Actress Geneviève Waïte became wife number three in 1972. Tamerlane and Bijou Phillips entered the world during this union, which was marked by years of mutual drug abuse, infidelity and failed artistic expression. John produced a Genevieve Waite album, Romance Is On the Rise, that was quickly forgotten. Her acting career fizzled. Phillips persevered by writing music for films and Broadway, creating a musical. It was savagely criticized and closed on Broadway during previews. Phillips moved to London. He began to write new songs in 1973 when Mick Jagger encouraged him to record another solo album. It was to be released on Rolling Stones Records and funded by RSR distributor Atlantic Records. Jagger and Keith Richards would produce and play on the album, as well as former Stone Mick Taylor and future Stone Ronnie Wood. The project was derailed by Phillips’ increasing use of cocaine and heroin, substances that he shot into his body, by his own admission, "almost every fifteen minutes for two years". Amazingly, he survived, yet almost everything else in his life, including the new album, was shelved.
In 1975 Phillips, still living in London, was commissioned to create the soundtrack to the Nicolas Roeg film The Man Who Fell to Earth, starring David Bowie. Phillips asked Mick Taylor to help out and the film was released in 1976. Decades later, in 2001, the tracks of the Half Stoned or The Lost Album album were released as Pay Pack & Follow a few months after Phillips death. The record is an interesting collection of vocal harmony, country and rock. Although the album offers a trip back to the 1970s, the record was not noticed by the press and general music buying audience; moreover, Phillips’ untimely death prevented any marketing or tour support.
A drug trafficking conviction in 1981 brought the hot glare of public scrutiny. Phillips and his television star daughter Mackenzie made the rounds in the media, instructing kids and their parents how not to become addicts. This public relations campaign helped reduce his prison time; he bargained down to only a month in jail. Upon release, he re-formed The Mamas & the Papas, with his daughter Mackenzie Phillips, Spanky McFarlane (of the group Spanky and Our Gang) and Denny Doherty. Throughout the rest of his life, Phillips toured with various versions of the group.
In 1986, he published a best-seller, his autobiography, Papa John. He was divorced from Waite in 1985. He co-wrote a song for the Beach Boys, "Kokomo" , which became a number one hit in 1988.

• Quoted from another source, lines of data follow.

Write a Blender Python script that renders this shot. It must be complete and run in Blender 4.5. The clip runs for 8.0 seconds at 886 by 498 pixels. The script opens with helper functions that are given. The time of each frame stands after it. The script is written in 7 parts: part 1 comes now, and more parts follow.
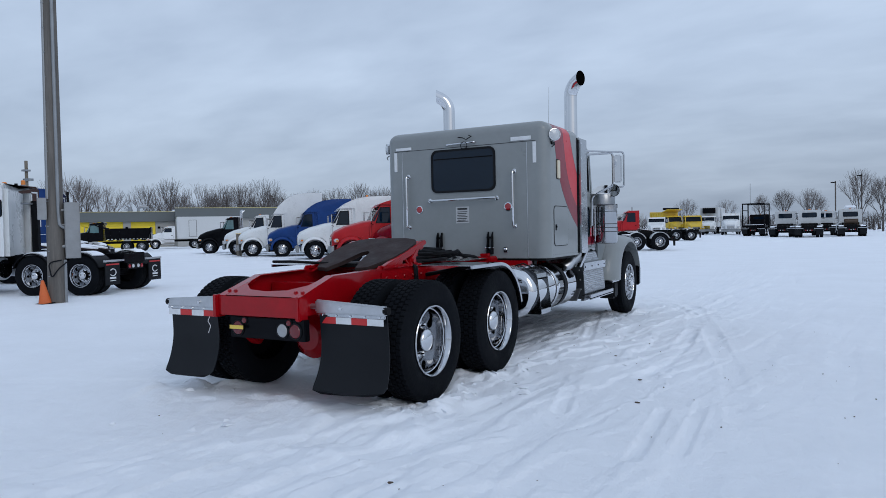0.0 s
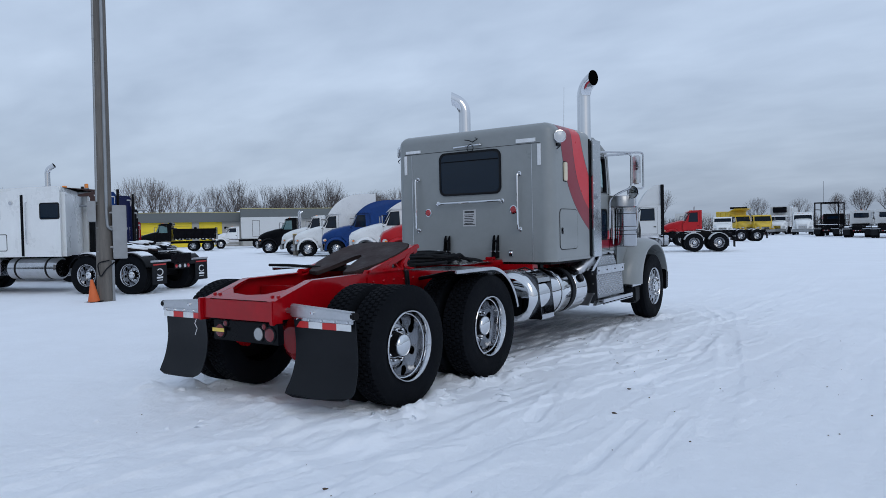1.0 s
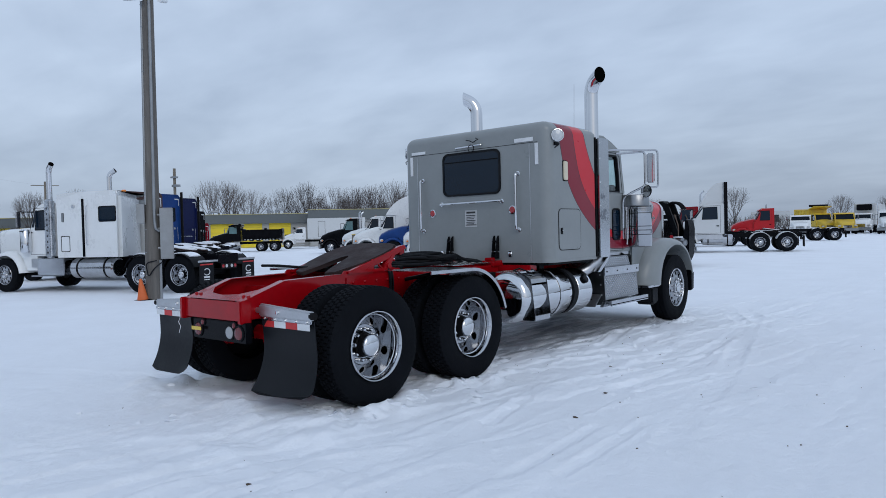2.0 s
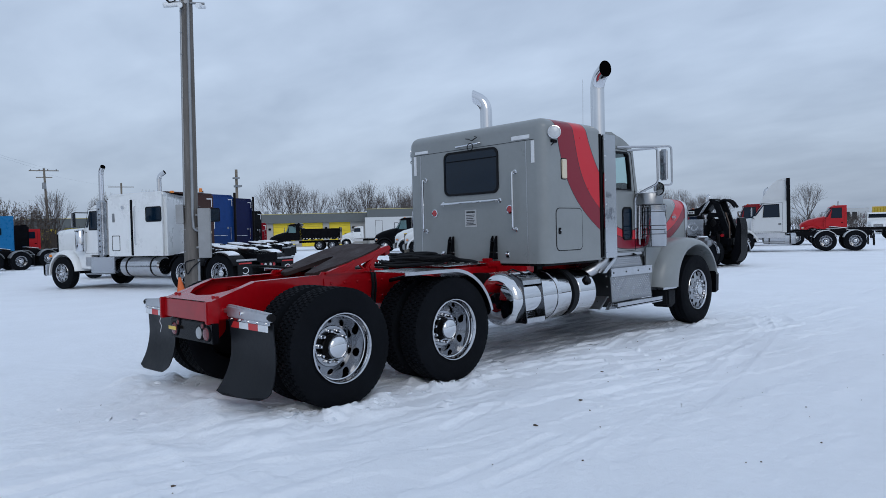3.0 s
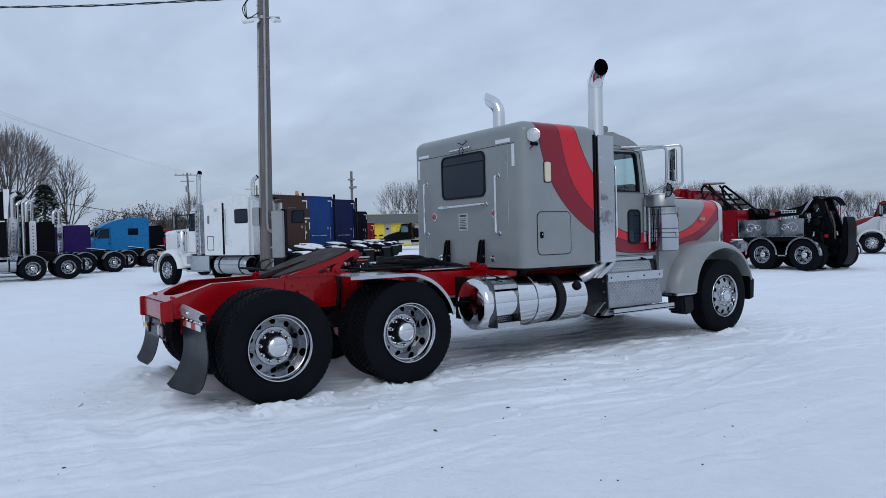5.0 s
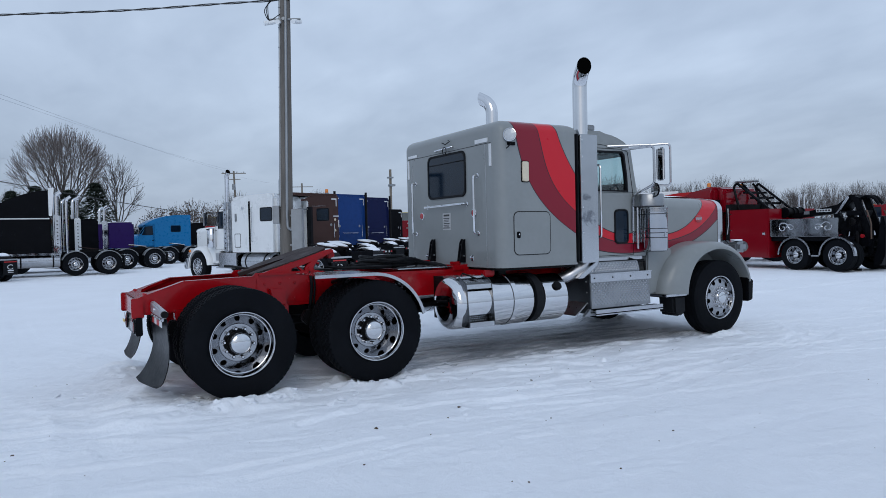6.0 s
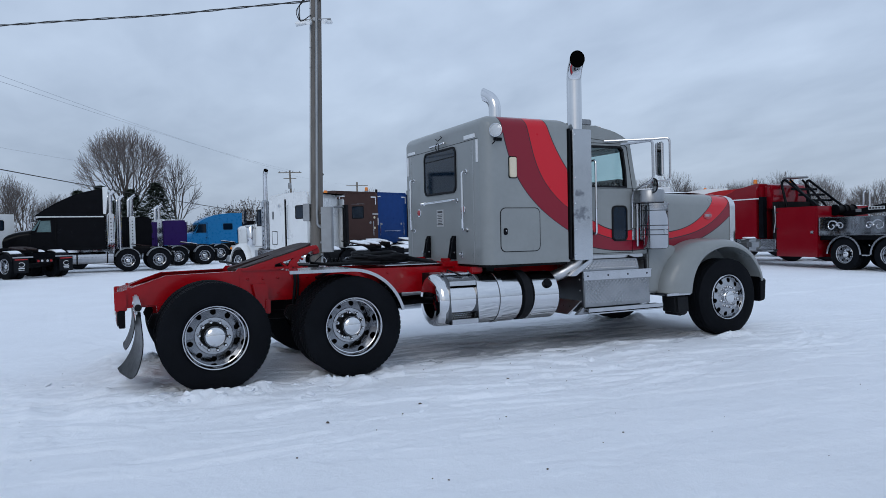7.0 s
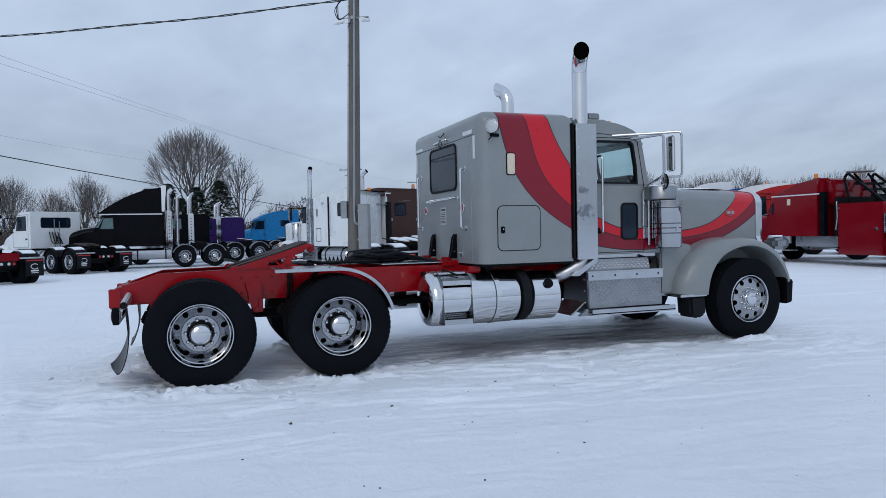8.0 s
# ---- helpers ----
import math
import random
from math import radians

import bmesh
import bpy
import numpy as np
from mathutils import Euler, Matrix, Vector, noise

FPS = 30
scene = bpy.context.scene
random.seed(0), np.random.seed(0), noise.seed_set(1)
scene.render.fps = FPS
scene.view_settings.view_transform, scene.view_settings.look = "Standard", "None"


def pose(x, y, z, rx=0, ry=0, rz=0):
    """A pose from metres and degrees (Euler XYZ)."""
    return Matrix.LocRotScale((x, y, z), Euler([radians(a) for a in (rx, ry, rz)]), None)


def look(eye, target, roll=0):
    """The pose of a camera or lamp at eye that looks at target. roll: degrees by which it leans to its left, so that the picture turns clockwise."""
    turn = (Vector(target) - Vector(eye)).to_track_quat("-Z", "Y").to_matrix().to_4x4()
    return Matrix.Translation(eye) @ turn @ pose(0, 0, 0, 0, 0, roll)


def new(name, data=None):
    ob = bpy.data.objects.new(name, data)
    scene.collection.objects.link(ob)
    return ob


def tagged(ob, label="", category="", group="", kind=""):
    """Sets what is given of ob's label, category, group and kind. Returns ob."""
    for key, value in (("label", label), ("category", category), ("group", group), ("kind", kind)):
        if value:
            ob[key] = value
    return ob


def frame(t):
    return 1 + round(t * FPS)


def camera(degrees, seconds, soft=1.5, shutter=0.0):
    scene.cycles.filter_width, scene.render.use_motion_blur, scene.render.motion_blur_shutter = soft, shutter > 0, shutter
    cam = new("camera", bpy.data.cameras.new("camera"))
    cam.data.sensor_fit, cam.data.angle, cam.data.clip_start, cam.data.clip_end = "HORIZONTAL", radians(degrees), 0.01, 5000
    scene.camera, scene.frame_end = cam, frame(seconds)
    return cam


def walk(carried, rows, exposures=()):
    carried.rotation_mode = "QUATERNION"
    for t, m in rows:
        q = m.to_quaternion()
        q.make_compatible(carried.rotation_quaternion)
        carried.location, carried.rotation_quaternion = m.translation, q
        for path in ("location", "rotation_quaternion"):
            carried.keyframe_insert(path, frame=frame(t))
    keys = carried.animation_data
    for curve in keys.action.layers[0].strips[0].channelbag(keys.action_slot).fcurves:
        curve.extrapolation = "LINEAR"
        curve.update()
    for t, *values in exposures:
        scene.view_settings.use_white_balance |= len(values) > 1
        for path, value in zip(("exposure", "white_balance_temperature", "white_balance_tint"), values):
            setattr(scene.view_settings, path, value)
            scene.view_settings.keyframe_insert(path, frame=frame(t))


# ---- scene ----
cam = camera(65.4, 8.0, soft=0.52)
PATH = [
    (0, (4.033, -4.932, 1.434), (3.062, -3.184, 1.379), -1.2),
    (0.5, (4.325, -4.767, 1.452), (3.279, -3.063, 1.399), -1.1),
    (1, (4.631, -4.532, 1.463), (3.504, -2.881, 1.411), -1.2),
    (1.5, (5.003, -4.299, 1.454), (3.791, -2.709, 1.405), -1.3),
    (3, (5.83, -3.394, 1.451), (4.407, -1.989, 1.404), -1.5),
    (3.5, (6.086, -3.088, 1.438), (4.596, -1.755, 1.391), -1.4),
    (4, (6.353, -2.779, 1.45), (4.797, -1.523, 1.4), -1.4),
    (4.5, (6.666, -2.479, 1.463), (5.055, -1.295, 1.418), -1.5),
    (6, (7.413, -1.556, 1.473), (5.689, -0.544, 1.428), -1.3),
    (6.5, (7.598, -1.198, 1.459), (5.834, -0.256, 1.411), -1.2),
    (7, (7.758, -0.844, 1.434), (5.956, 0.023, 1.388), -1.2),
    (7.5, (7.872, -0.495, 1.431), (6.036, 0.296, 1.381), -1.1),
    (8, (7.921, -0.105, 1.443), (6.048, 0.592, 1.39), -1.2),
]
EXPOSURE = 0.0
walk(cam, [(t, look(eye, target, roll)) for t, eye, target, roll in PATH], [(0.0, EXPOSURE, 6500, 10), (8.0, EXPOSURE, 6500, 10)])

# ---------------------------------------------------------------- sky and light
world = bpy.data.worlds.new("overcast_sky")
scene.world = world
world.use_nodes = True
wt = world.node_tree
wt.nodes.clear()


def wn(kind, **inputs):
    n = wt.nodes.new(kind)
    for k, v in inputs.items():
        n.inputs[k].default_value = v
    return n


w_out = wn("ShaderNodeOutputWorld")
w_bg = wn("ShaderNodeBackground")
w_bg.inputs["Strength"].default_value = 0.111
sky = wn("ShaderNodeTexSky")
sky.sky_type = "NISHITA"
sky.sun_disc = False
sky.sun_elevation = radians(32)
sky.sun_rotation = radians(122)
sky.dust_density = 3.0
w_co = wn("ShaderNodeTexCoord")
w_sep = wn("ShaderNodeSeparateXYZ")
wt.links.new(w_co.outputs["Generated"], w_sep.inputs[0])
# flatten the dome so that cloud banks crowd together towards the horizon
w_add = wn("ShaderNodeMath")
w_add.operation = "ADD"
w_add.inputs[1].default_value = 0.22
w_abs = wn("ShaderNodeMath")
w_abs.operation = "ABSOLUTE"
wt.links.new(w_sep.outputs["Z"], w_abs.inputs[0])
wt.links.new(w_abs.outputs[0], w_add.inputs[0])
w_div = wn("ShaderNodeVectorMath")
w_div.operation = "DIVIDE"
w_comb = wn("ShaderNodeCombineXYZ")
for k in "XYZ":
    wt.links.new(w_add.outputs[0], w_comb.inputs[k])
wt.links.new(w_co.outputs["Generated"], w_div.inputs[0])
wt.links.new(w_comb.outputs[0], w_div.inputs[1])
w_map = wn("ShaderNodeMapping")
w_map.inputs["Scale"].default_value = (0.9, 1.5, 1.0)
w_map.inputs["Rotation"].default_value = (0, 0, radians(30))
wt.links.new(w_div.outputs[0], w_map.inputs["Vector"])
w_n1 = wn("ShaderNodeTexNoise", Scale=1.1, Detail=5.0, Roughness=0.48, Distortion=0.3)
wt.links.new(w_map.outputs[0], w_n1.inputs["Vector"])
w_r1 = wn("ShaderNodeValToRGB")
w_r1.color_ramp.elements[0].position, w_r1.color_ramp.elements[0].color = 0.28, (3.2, 3.98, 5.25, 1)
w_r1.color_ramp.elements[1].position, w_r1.color_ramp.elements[1].color = 0.74, (4.78, 5.78, 7.28, 1)
# long streaks of finer cloud under the broad banks
w_map2 = wn("ShaderNodeMapping")
w_map2.inputs["Scale"].default_value = (1.3, 2.1, 1.0)
w_map2.inputs["Rotation"].default_value = (0, 0, radians(52))
wt.links.new(w_div.outputs[0], w_map2.inputs["Vector"])
w_n2 = wn("ShaderNodeTexNoise", Scale=2.6, Detail=5.0, Roughness=0.5, Distortion=0.25)
wt.links.new(w_map2.outputs[0], w_n2.inputs["Vector"])
w_blend = wn("ShaderNodeMath")
w_blend.operation = "MULTIPLY_ADD"
w_blend.inputs[1].default_value = 0.38
w_low = wn("ShaderNodeMath")
w_low.operation = "MULTIPLY_ADD"
w_low.inputs[1].default_value = 0.75
w_low.inputs[2].default_value = -0.065
wt.links.new(w_n1.outputs["Fac"], w_low.inputs[0])
wt.links.new(w_n2.outputs["Fac"], w_blend.inputs[0])
wt.links.new(w_low.outputs[0], w_blend.inputs[2])
wt.links.new(w_blend.outputs[0], w_r1.inputs["Fac"])
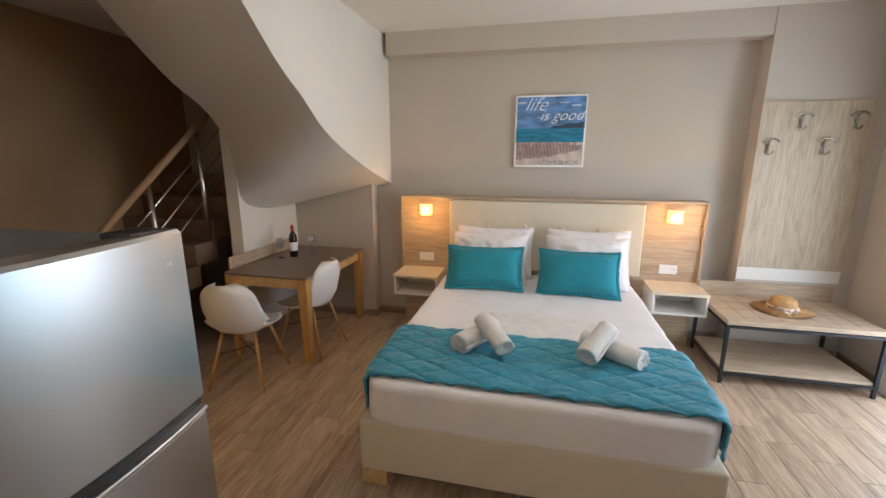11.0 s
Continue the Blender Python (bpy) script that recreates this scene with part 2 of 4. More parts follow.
CERAMIC = mat("white_ceramic", (0.82, 0.80, 0.76), 0.08, vary=0.01, bump=0)
MARBLE = marble("veined_marble_tile")
GLASS = glass("window_glass", (0.80, 0.93, 0.96))
GREEN_GLASS = glass("smoked_green_glass", (0.45, 0.50, 0.36), 0.02)
CLEAR = glass("clear_glass", (0.90, 0.90, 0.90), 0.0, 0.13)
MIRROR = mat("mirror_silver", (0.85, 0.86, 0.85), 0.03, metal=1, vary=0.0, bump=0)
FLUSH = mat("smoked_chrome", (0.16, 0.13, 0.10), 0.25, metal=0.7, vary=0.05, bump=0)
SHADE = mat("lit_amber_shade", (0.9, 0.7, 0.4), 0.5, vary=0.05, glow=((1.0, 0.46, 0.09), 0.75))
LAMP_GLASS = mat("lit_opal_glass", (0.9, 0.85, 0.75), 0.4, glow=((1.0, 0.8, 0.5), 1.0))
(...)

In the 1990s, his years of addiction took hold; he had a liver transplant in 1992. Several months later, Phillips was photographed drinking alcohol in a bar in Palm Springs, California, as published in the National Enquirer newspaper. Phillips was questioned about the photo on the Howard Stern radio show, saying "I was just trying to ‘break in’ the new liver." The Mamas and the Papas were inducted into the Rock ‘n Roll Hall of Fame on Jan 12th, 1998.